Working with other schools

Some worry that Valor’s commitment to diversity might actually  make the district schools it draws from less diverse. For example, Valor has excited a lot of parents in Green Hills, much of which is zoned for J.T. Moore Middle Prep School. The school board has already approved Valor to open a second middle school, as well as an elementary school. If enough parents in that neighborhood leave the district schools in that area of West Nashville for Valor, the public schools might become less socioeconomically diverse, they argue. And as always with charter schools, there’s a concern that only the most involved parents send their children there, meaning that the children at public schools that charters have drawn from are at a double disadvantage — poor and with disengaged parents —  and teachers at traditional public schools are especially strained.

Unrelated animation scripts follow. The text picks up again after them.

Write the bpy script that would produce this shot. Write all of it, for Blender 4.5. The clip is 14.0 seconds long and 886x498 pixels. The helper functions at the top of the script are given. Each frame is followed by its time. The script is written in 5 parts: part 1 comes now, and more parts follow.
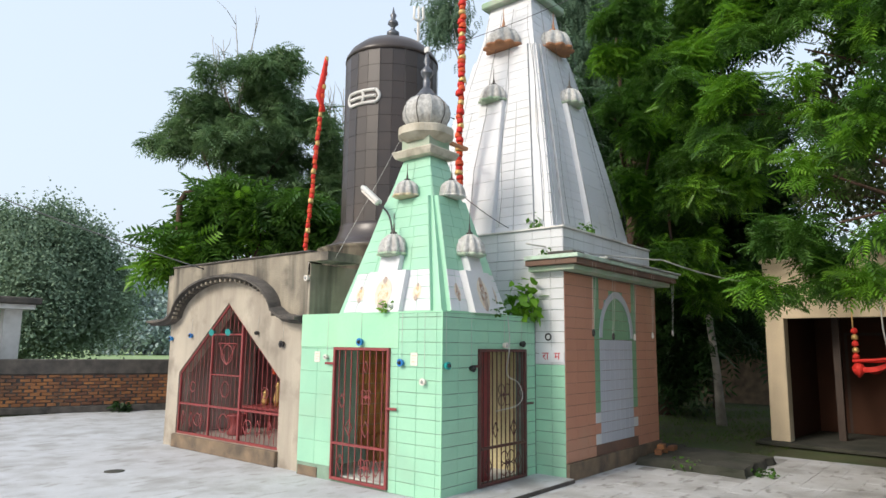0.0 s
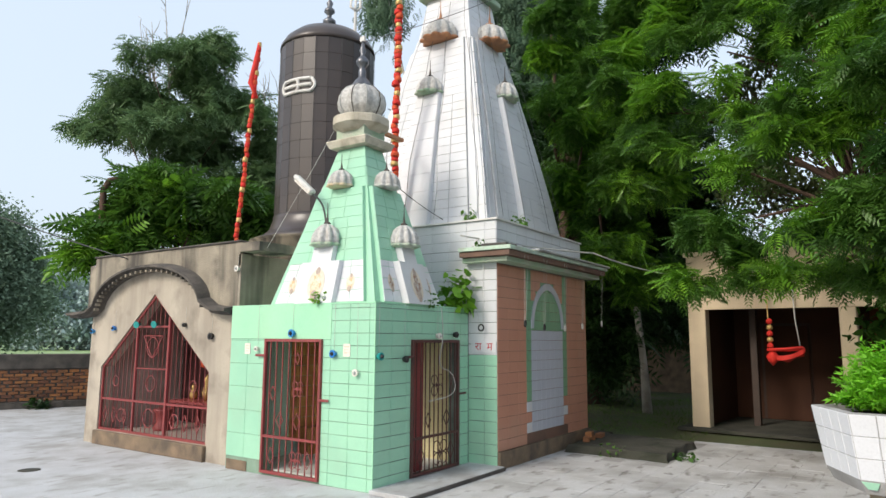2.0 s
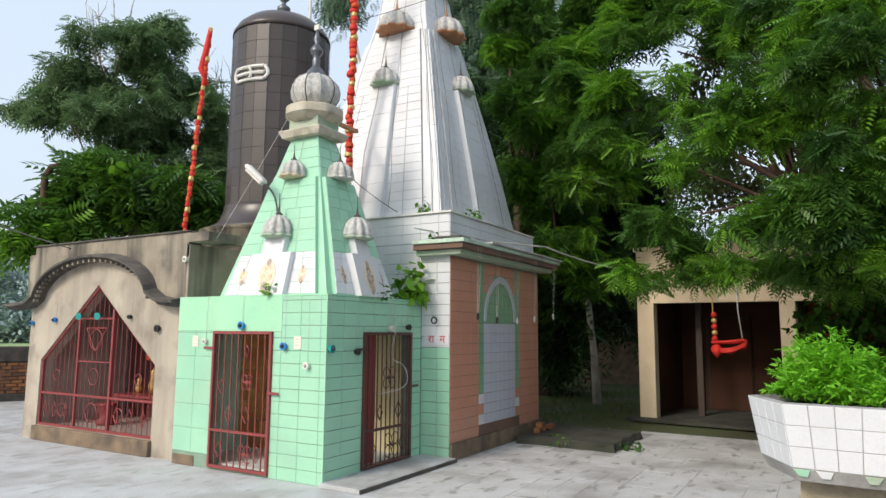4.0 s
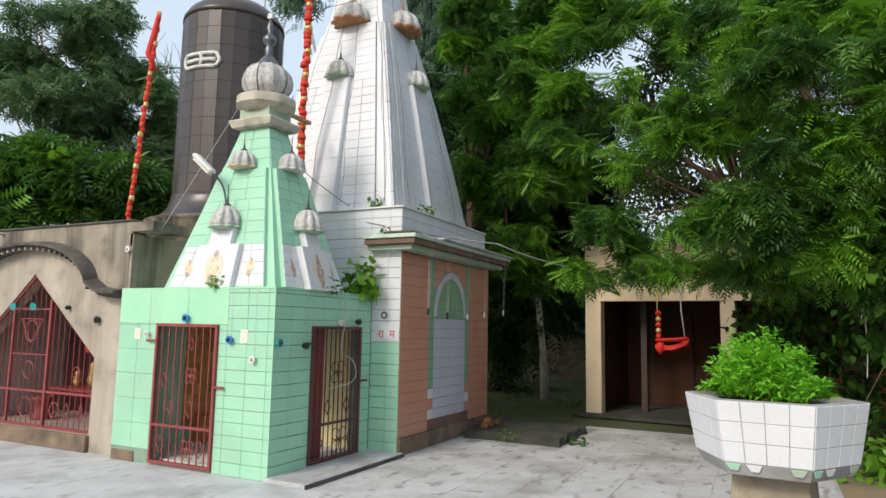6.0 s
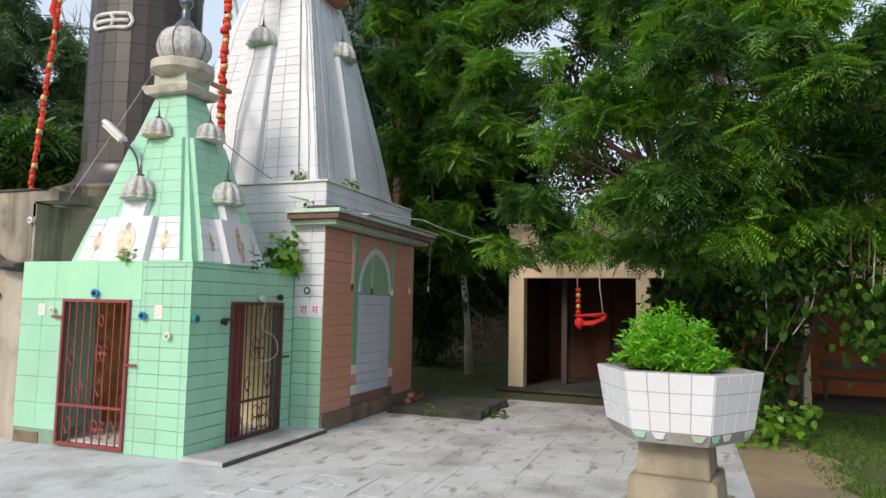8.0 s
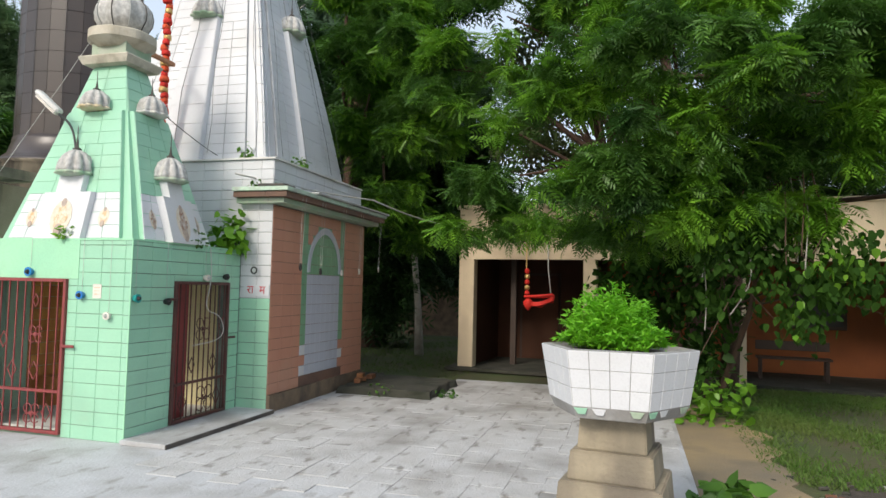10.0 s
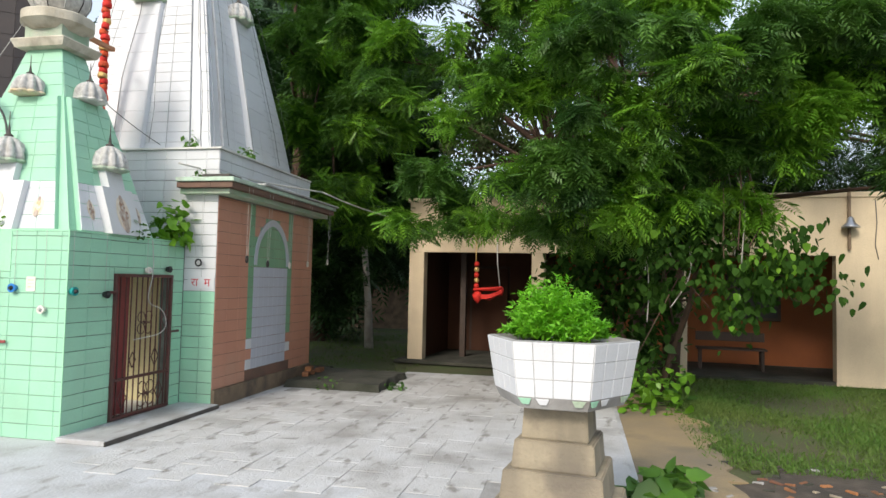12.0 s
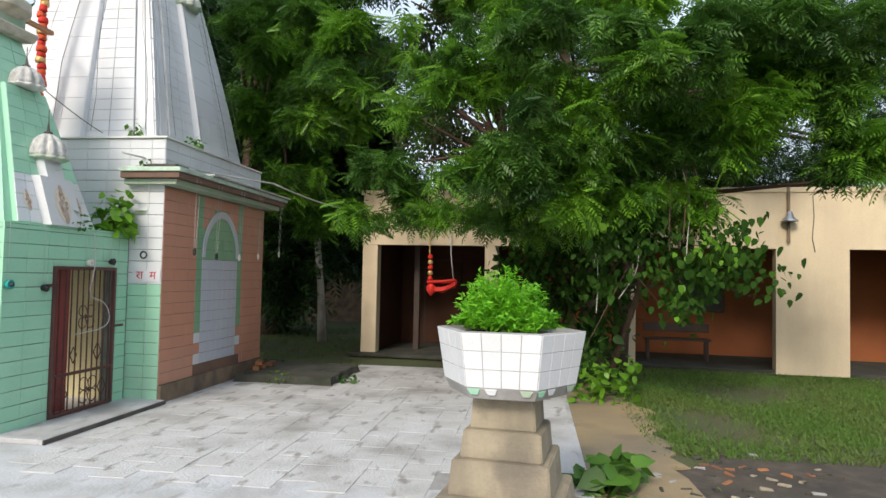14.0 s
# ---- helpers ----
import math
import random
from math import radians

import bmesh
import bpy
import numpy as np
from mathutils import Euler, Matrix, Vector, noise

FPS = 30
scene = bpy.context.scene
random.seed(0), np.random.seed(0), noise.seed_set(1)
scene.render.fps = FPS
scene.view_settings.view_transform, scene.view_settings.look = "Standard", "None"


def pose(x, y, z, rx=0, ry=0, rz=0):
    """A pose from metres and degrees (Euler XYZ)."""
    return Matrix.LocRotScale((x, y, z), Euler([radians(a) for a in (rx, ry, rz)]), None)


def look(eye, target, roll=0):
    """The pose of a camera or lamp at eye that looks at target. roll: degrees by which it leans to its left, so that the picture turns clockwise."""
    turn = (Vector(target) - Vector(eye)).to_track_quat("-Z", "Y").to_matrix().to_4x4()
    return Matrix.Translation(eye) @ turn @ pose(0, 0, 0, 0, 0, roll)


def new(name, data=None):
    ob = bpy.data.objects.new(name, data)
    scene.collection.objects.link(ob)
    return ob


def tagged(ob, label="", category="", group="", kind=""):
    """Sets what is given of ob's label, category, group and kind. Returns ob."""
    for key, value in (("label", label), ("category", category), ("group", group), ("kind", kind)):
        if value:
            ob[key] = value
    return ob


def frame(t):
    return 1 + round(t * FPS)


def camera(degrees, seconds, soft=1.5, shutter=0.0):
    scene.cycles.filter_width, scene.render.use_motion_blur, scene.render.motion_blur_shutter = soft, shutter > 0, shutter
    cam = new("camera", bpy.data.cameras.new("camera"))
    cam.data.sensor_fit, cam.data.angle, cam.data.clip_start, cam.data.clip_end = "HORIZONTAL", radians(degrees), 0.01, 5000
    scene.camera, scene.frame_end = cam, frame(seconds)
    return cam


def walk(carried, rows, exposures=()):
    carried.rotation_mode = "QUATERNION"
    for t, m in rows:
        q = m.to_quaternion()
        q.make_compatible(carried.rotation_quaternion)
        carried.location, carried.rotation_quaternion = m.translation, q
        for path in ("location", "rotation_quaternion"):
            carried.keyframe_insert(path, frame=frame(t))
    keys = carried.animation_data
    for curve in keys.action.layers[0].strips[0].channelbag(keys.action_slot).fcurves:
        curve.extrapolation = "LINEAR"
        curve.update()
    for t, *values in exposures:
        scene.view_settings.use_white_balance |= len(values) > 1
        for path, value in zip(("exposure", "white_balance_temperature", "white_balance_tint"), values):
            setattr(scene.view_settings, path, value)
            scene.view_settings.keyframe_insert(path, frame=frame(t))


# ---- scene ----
cam = camera(67.6, 14.0)
PATH = [
    (0, (-5.895, -4.873, 1.731), (-4.37, -3.611, 2.019), 0.7),
    (0.5, (-5.894, -4.873, 1.734), (-4.342, -3.643, 2.018), 0.6),
    (1, (-5.891, -4.913, 1.703), (-4.307, -3.725, 1.988), 0.5),
    (1.5, (-5.88, -4.907, 1.701), (-4.266, -3.76, 1.98), 0.5),
    (2, (-5.869, -4.917, 1.701), (-4.23, -3.803, 1.971), 0.4),
    (2.5, (-5.852, -4.926, 1.696), (-4.193, -3.841, 1.96), 0.4),
    (3, (-5.846, -4.932, 1.7), (-4.169, -3.874, 1.957), 0.4),
    (5.5, (-5.837, -4.973, 1.696), (-4.076, -4.057, 1.938), 0.9),
    (6, (-5.835, -4.98, 1.701), (-4.055, -4.097, 1.938), 1.1),
    (6.5, (-5.834, -4.987, 1.695), (-4.034, -4.146, 1.927), 1.1),
    (7, (-5.822, -5.001, 1.695), (-3.995, -4.215, 1.911), 1.0),
    (7.5, (-5.815, -5.012, 1.69), (-3.964, -4.28, 1.883), 1.0),
    (8, (-5.804, -5.021, 1.688), (-3.933, -4.335, 1.86), 1.1),
    (10.5, (-5.786, -5.057, 1.677), (-3.858, -4.537, 1.79), 1.3),
    (11, (-5.783, -5.065, 1.675), (-3.847, -4.576, 1.785), 1.3),
    (11.5, (-5.791, -5.073, 1.674), (-3.845, -4.622, 1.78), 1.3),
    (12, (-5.795, -5.082, 1.675), (-3.839, -4.675, 1.776), 1.3),
    (12.5, (-5.793, -5.09, 1.671), (-3.83, -4.717, 1.768), 1.4),
    (13, (-5.79, -5.1, 1.674), (-3.821, -4.762, 1.764), 1.3),
    (13.5, (-5.791, -5.11, 1.671), (-3.817, -4.804, 1.758), 1.2),
    (14, (-5.79, -5.119, 1.667), (-3.811, -4.845, 1.75), 1.2),
]
walk(cam, [(t, look(eye, target, roll)) for t, eye, target, roll in PATH],
     exposures=[(0.0, 0.10), (3.0, 0.05), (5.5, 0.0), (8.0, -0.04), (10.5, 0.07), (12.0, 0.22), (14.0, 0.20)])

# ---- light and sky ----
world = bpy.data.worlds.new("hazy_morning_sky")
scene.world = world
world.use_nodes = True
wn, wl = world.node_tree.nodes, world.node_tree.links
sky = wn.new("ShaderNodeTexSky")
sky.sky_type = 'NISHITA'
sky.sun_disc = False
sky.sun_elevation = radians(34)
sky.sun_rotation = radians(285)
sky.air_density, sky.dust_density, sky.ozone_density = 1.4, 6.0, 2.0
haze = wn.new("ShaderNodeMix")
haze.data_type = 'RGBA'
haze.inputs[0].default_value = 0.55
haze.inputs[7].default_value = (8.6, 9.8, 11.4, 1)
wl.new(sky.outputs[0], haze.inputs[6])
wl.new(haze.outputs[2], wn["Background"].inputs[0])
wn["Background"].inputs[1].default_value = 0.13
sun = new("sun", bpy.data.lights.new("sun", 'SUN'))
sun.data.energy, sun.data.angle, sun.data.color = 2.4, radians(14), (1.0, 0.92, 0.82)
# the sun stands behind the camera, over the open yard
sun.matrix_world = look((-17.6, 4.7, 12.3), (0, 0, 0))


# ---- materials ----
def mat(name, base, rough=0.7, other=None, scale=3.0, amount=0.5, fine=60.0, bump=0.15, metal=0.0,
        stain=None, stain_scale=0.8, stain_amount=0.0, spec=0.5, random=0.0, trans=0.0, island=False, streak=0.0, speck=0.0):
    """A surface with a broad and a fine variation, stains of their own shape and fine relief."""
    m = bpy.data.materials.new(name)
    m.use_nodes = True
    n, l = m.node_tree.nodes, m.node_tree.links
    p = n["Principled BSDF"]
    geo = n.new("ShaderNodeNewGeometry")
    pos = geo.outputs["Position"]

    def tex(s, detail=5):
        t = n.new("ShaderNodeTexNoise")
        t.inputs["Scale"].default_value, t.inputs["Detail"].default_value = s, detail
        l.new(pos, t.inputs["Vector"])
        return t.outputs["Fac"]

    def ramp(v, a, b):
        r = n.new("ShaderNodeMapRange")
        r.inputs[1].default_value, r.inputs[2].default_value = a, b
        l.new(v, r.inputs[0])
        return r.outputs[0]

    def mix(f, a, b):
        x = n.new("ShaderNodeMix")
        x.data_type = 'RGBA'
        for s, v in ((0, f), (6, a), (7, b)):
            if isinstance(v, (tuple, list)):
                x.inputs[s].default_value = (*v, 1)
            elif isinstance(v, (int, float)):
                x.inputs[s].default_value = v
            else:
                l.new(v, x.inputs[s])
        return x.outputs[2]

    def times(v, k):
        x = n.new("ShaderNodeMath")
        x.operation = 'MULTIPLY'
        l.new(v, x.inputs[0])
        x.inputs[1].default_value = k
        return x.outputs[0]

    other = other or tuple(c * 0.72 for c in base)
    big, small = tex(scale), tex(fine, 3)
    col = mix(times(ramp(big, 0.35, 0.7), amount), base, other)
    col = mix(times(ramp(small, 0.45, 0.75), 0.25), col, tuple(c * 0.6 for c in base))
    if random:
        src = geo.outputs["Random Per Island"] if island else n.new("ShaderNodeObjectInfo").outputs["Random"]
        col = mix(times(src, random), col, other)
    if stain:
        col = mix(times(ramp(tex(stain_scale, 8), 0.5, 0.68), stain_amount), col, stain)
    if streak or speck:
        mp = n.new("ShaderNodeMapping")
        mp.inputs["Scale"].default_value = (3.2, 3.2, 0.32) if streak else (3.0, 6.5, 3.0)
        l.new(pos, mp.inputs["Vector"])
        t = n.new("ShaderNodeTexNoise")
        t.inputs["Scale"].default_value, t.inputs["Detail"].default_value = 1.0, 7
        l.new(mp.outputs[0], t.inputs["Vector"])
        col = mix(times(ramp(t.outputs["Fac"], 0.46 if streak else 0.57, 0.62 if streak else 0.68), streak or speck), col, stain or other)
    l.new(col, p.inputs["Base Color"])
    p.inputs["Roughness"].default_value = rough
    p.inputs["Metallic"].default_value = metal
    p.inputs["Specular IOR Level"].default_value = spec
    if bump:
        b = n.new("ShaderNodeBump")
        b.inputs["Strength"].default_value, b.inputs["Distance"].default_value = bump, 0.02
        l.new(small, b.inputs["Height"])
        l.new(b.outputs[0], p.inputs["Normal"])
    if trans:
        t = n.new("ShaderNodeBsdfTranslucent")
        l.new(col, t.inputs[0])
        mx = n.new("ShaderNodeMixShader")
        mx.inputs[0].default_value = trans
        l.new(p.outputs[0], mx.inputs[1])
        l.new(t.outputs[0], mx.inputs[2])
        l.new(mx.outputs[0], n["Material Output"].inputs[0])
    return m


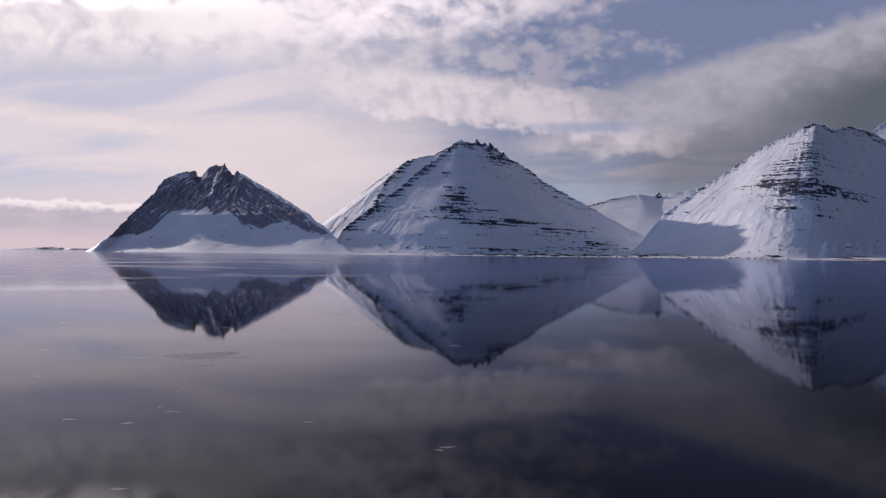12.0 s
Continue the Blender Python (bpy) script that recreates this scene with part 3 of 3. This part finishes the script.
def shore_stones():
    """Small stones strewn over the beach."""
    rnd = random.Random(5)
    bm = bmesh.new()
    for _ in range(420):
        x = rnd.uniform(-120, 1150)
        y = np.interp(x, SHORE_X, SHORE_Y) + abs(rnd.gauss(0, 1)) * 150 + 22
        size = rnd.uniform(0.7, 2.0) * (1.6 if rnd.random() < 0.15 else 1)
        lump(bm, x, y, top_of_land(x, y) + 0.2 * size, size * rnd.uniform(1, 2.6), size, size * 0.8, rnd.uniform(-20, 20), rnd, 1)
    me = bpy.data.meshes.new("shore_stones")
    bm.to_mesh(me)
    bm.free()
    me.materials.append(STONE)
    tagged(new("shore_stones", me), "dark stones strewn over the snowy beach", "stones", kind="stuff")


shore_stones()


# ---- thin ice drifting near the middle of the fjord ----
def ice_floe(x, y, length, width, turn, seed):
    """A thin, ragged plate of young ice with a slightly raised rim."""
    rnd = random.Random(seed)
    count = 22
    phase = [rnd.uniform(0, 6.28) for _ in range(4)]
    bm = bmesh.new()
    rings = []
    for scale, z in ((1.0, -0.01), (1.0, 0.006), (0.9, 0.008), (0.5, 0.0075)):
        ring = []
        for k in range(count):
            a = 2 * math.pi * k / count
            r = 1 + 0.22 * math.sin(2 * a + phase[0]) + 0.16 * math.sin(3 * a + phase[1]) + 0.12 * math.sin(5 * a + phase[2]) + 0.07 * math.sin(9 * a + phase[3])
            ring.append(bm.verts.new((0.5 * length * r * scale * math.cos(a), 0.5 * width * r * scale * math.sin(a), z)))
        rings.append(ring)
    for lo, hi in zip(rings, rings[1:]):
        for k in range(count):
            bm.faces.new((lo[k], lo[(k + 1) % count], hi[(k + 1) % count], hi[k]))
    bm.faces.new(rings[-1])
    me = bpy.data.meshes.new("ice_floe")
    bm.to_mesh(me)
    bm.free()
    me.materials.append(ICE)
    ob = new("ice_floe", me)
    ob.matrix_world = pose(x, y, 0.0, 0, 0, turn)
    tagged(ob, "thin ragged plate of grey young ice afloat", "ice", "ice floes on the fjord", "thing")


ice_floe(-49, 135, 12.0, 10.0, 4, 1)
ice_floe(-61, 131, 5.0, 2.4, -6, 2)
ice_floe(-41, 133, 4.2, 2.2, 10, 3)
ice_floe(-46, 123, 5.5, 2.6, 3, 4)
ice_floe(-17, 84, 1.9, 0.5, 12, 5)
spread = random.Random(11)
for k in range(34):
    far_out = spread.uniform(0, 1)
    y = 60 + 330 * far_out
    ice_floe(spread.uniform(-0.62, 0.02) * y, y, spread.uniform(0.8, 3.2) * (0.6 + far_out), spread.uniform(0.4, 1.2) * (0.6 + far_out), spread.uniform(-14, 14), 20 + k)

Dickson says that criticism is somewhat legitimate, and shouldn’t be dismissed as quickly as it often is in the education reform community. But he also said charter operators work hard to recruit low-income students of all types, not just the ones with moms and dads with time to look into school options. Dickson doesn’t want to expand Valor beyond six or eight schools, and definitely not outside of Nashville.

Dickson hopes that some of its techniques, like its mentor groups, might spread to other schools in the area, and is inviting Metro teachers to professional development at Valor during vacations. He’d like to pair with sister schools in the district to swap ideas, and has met with principals from the traditional public schools, including the one of J.T. Moore, to learn from them.

“I definitely come into charter schools a little more as innovation hubs, which was the original intention — to spread what was working back to public schools,” he said.